In view of the interpretation we have given to the agreement the cases involving the concept of “retained economic interest,” developed in connection with depletion deductions in transactions relating to oil, gas and mineral extraction, are clearly inapplicable. Nor should our conclusion in this case be understood as an indication that we have any views concerning analogous or similar transactions in the field of oil, gas and mineral extraction.
Analysis of the cases relied upon by the Tax Court in this case merely confirms the conclusion that the payments received by Mrs. Barker were long term capital gains. In Otis A. Kittle, 21 T.C. 79, the contract, which concerned the exploitation of the Rust Mine Lands, was by its terms a “lease” and the payments were designated as “royalties.” The various provisions relating to the proposed operation made it abundantly plain that the words thus used accurately reflected the intention of the parties and the substance of the transaction entered into by them.

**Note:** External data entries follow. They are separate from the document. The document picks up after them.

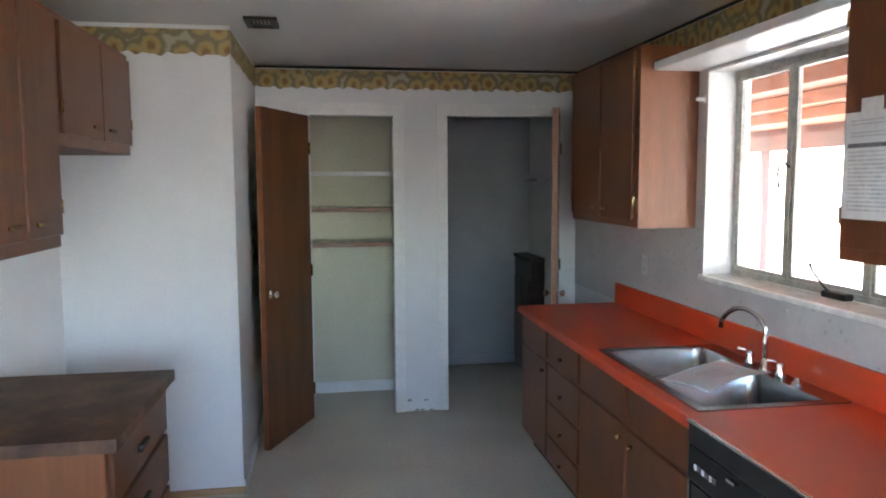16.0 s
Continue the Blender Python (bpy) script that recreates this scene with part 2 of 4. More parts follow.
M_LEVER = mat("worn_steel_lever", (0.32, 0.30, 0.27), 0.35, 0.8, vary=0.15, scale=20, bump=0)
M_PAPER = mat("white_paper", (0.74, 0.74, 0.75), 0.8, vary=0.04, scale=12, bump=0.02)
M_INK = mat("grey_print", (0.36, 0.36, 0.38), 0.8, vary=0.25, scale=60, bump=0)
M_INK_DARK = mat("dark_print", (0.16, 0.16, 0.18), 0.8, vary=0.2, scale=60, bump=0)
M_SIGN_INK = mat("sign_print", (0.36, 0.35, 0.37), 0.8, vary=0.1, bump=0)
M_SIGN_RED = mat("sign_red_print", (0.5, 0.06, 0.06), 0.8, vary=0.1, bump=0)
M_WALLPAPER = mat("kitchen_wallpaper", (0.58, 0.55, 0.535), 0.55, vary=0.06, scale=5, grain=70, grain_vary=0.03, bump=0.03)
M_CLOSET = mat("closet_paint", (0.62, 0.60, 0.46), 0.55, vary=0.06, scale=2, bump=0.04)
# Far darker than the other walls: the passage's shade is in the colour.
M_BACKROOM_SHADED = mat("shaded_back_room_grey", (0.26, 0.27, 0.28), 0.5, vary=0.12, scale=2, bump=0.05)
M_DARK_WOOD = mat("dark_door_wood", (0.155, 0.057, 0.022), 0.35, vary=0.25, scale=2, grain=12, grain_vary=0.12, bump=0.04, stretch=(7, 7, 0.6))
M_SEAM = mat("dark_gap", (0.02, 0.015, 0.012), 0.8)
M_REDWOOD = mat("red_painted_timber", (0.125, 0.055, 0.042), 0.6, vary=0.25, scale=3, grain=30, grain_vary=0.12, bump=0.08)
# Brighter than the beam timber: orange bounce light under the cover is in the colour.
M_PURLIN = mat("orange_lit_timber", (0.24, 0.072, 0.026), 0.6, vary=0.25, scale=3, grain=30, grain_vary=0.12, bump=0.08, spread=0.12)
# Soffit red made paler: glare on the window glass put into its colour.
M_SOFFIT = mat("glare_paled_red_soffit", (0.30, 0.165, 0.125), 0.6, vary=0.15, scale=2, grain=40, bump=0.05)
M_INK_FAINT = mat("faint_print", (0.54, 0.54, 0.56), 0.8, vary=0.15, scale=60, bump=0)
M_BRICK = mat("buff_brick", (0.27, 0.230, 0.188), 0.8, vary=0.14, scale=12, grain=90, grain_vary=0.12, bump=0.3, spread=0.08)
M_MORTAR = mat("mortar", (0.36, 0.325, 0.28), 0.9, vary=0.12, bump=0.2)
M_CONCRETE = mat("concrete", (0.21, 0.205, 0.19), 0.85, vary=0.12, scale=2, grain=50, bump=0.2)
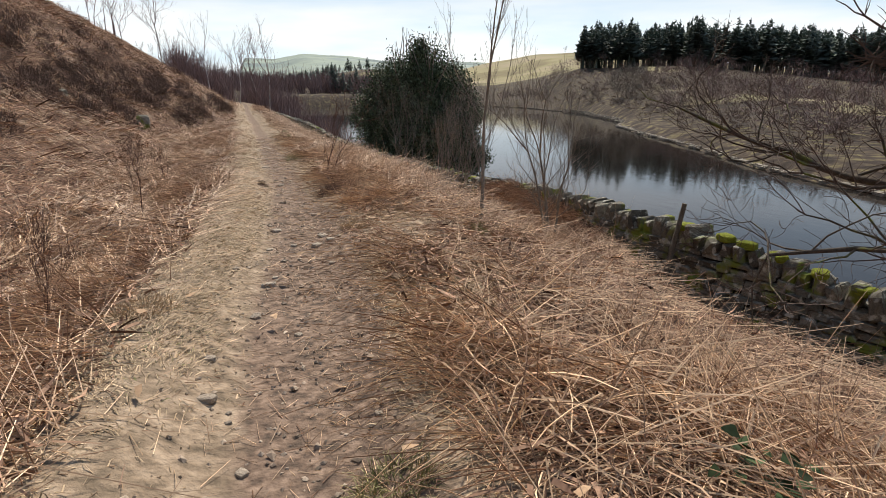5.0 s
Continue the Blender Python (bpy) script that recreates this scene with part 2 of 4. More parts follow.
dirt_mid = curve_of((0, 0.06), (7, 0.02), (12, 0.22), (15, 0.2), (18, 0.08), (30, 0.03))
dirt_half = curve_of((-2, 0.46), (3, 0.4), (7, 0.31), (11, 0.42), (15, 0.45), (18, 0.28), (30, 0.2), (80, 0.2))
hill_toe = curve_of((-30, 7.0), (0, 6.5), (20, 6.2), (30, 5.6), (36, 5.0), (42, 2.9), (48, 2.0), (60, 1.6), (85, 1.6), (140, 6))
shore_x = curve_of((-200, 25), (0, 33), (17, 36.6), (31, 41.8), (52, 46), (68, 53), (108, 66), (119, 75), (155, 87), (200, 89), (250, 70), (300, 40), (2000, 40))


def fbm(x, y, scale, seed, octaves=4):
    """Smooth value noise on arrays."""
    out, amp = 0.0, 1.0
    for k in range(octaves):
        u, v = x * scale * 2**k + seed * 13.7, y * scale * 2**k - seed * 7.3
        i, j = np.floor(u), np.floor(v)
        fu, fv = u - i, v - j
        fu, fv = fu * fu * (3 - 2 * fu), fv * fv * (3 - 2 * fv)

        def h(a, b):
            s = np.sin(a * 127.1 + b * 311.7 + seed * 74.7) * 43758.5453
            return s - np.floor(s)

        top = h(i, j) * (1 - fu) + h(i + 1, j) * fu
        low = h(i, j + 1) * (1 - fu) + h(i + 1, j + 1) * fu
        out = out + amp * ((top * (1 - fv) + low * fv) - 0.5)
        amp *= 0.5
    return out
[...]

The interpretation by the Tax Court of the agreement in Albritton v. Commissioner, was adopted by the Fifth Circuit in its determination of the petition to review in that case, 248 F.2d 49, 51. But there is no real similarity between that case and the one now before us. The Albritton agreement described the parties as “lessor” and “lessee,” it expressly provided for “royalties” and the calculation of these “royalties” depended upon the exploitation of what was in effect a joint venture. It is not without significance, we think, that Judge Cameron, in the course of his opinion in the Albritton case distinguished the Crowell Land Mineral Corp. case and stated “that its facts differ widely from those we are dealing with here.” The Albritton agreement was a lease; in the present case and in Crowell the agreement was a sale.
Accordingly, the decision below is reversed and the case is remanded to the Tax Court for proceedings not inconsistent with this opinion.